CAMBRIDGE – The world economy faces considerable uncertainty in the short term. Will the eurozone manage to sort out its problems and avert a breakup? Will the United States engineer a path to renewed growth? Will China find a way to reverse its economic slowdown?
The answers to these questions will determine how the global economy evolves over the next few years. But, regardless of how these immediate challenges are resolved, it is clear that the world economy is entering a difficult new longer-term phase as well – one that will be substantially less hospitable to economic growth than possibly any other period since the end of World War II.

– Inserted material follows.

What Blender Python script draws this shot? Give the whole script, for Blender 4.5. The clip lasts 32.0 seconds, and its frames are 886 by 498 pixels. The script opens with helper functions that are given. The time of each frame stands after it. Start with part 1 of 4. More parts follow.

Regardless of how they handle their current difficulties, Europe and America will emerge with high debt, low growth rates, and contentious domestic politics. Even in the best-case scenario, in which the euro remains intact, Europe will be bogged down with the demanding task of rebuilding its frayed union. And, in the US, ideological polarization between Democrats and Republicans will continue to paralyze economic policy.
Indeed, in virtually all advanced economies, high levels of inequality, strains on the middle class, and aging populations will fuel political strife in a context of unemployment and scarce fiscal resources. As these old democracies increasingly turn inward, they will become less helpful partners internationally – less willing to sustain the multilateral trading system and more ready to respond unilaterally to economic policies elsewhere that they perceive as damaging to their interests.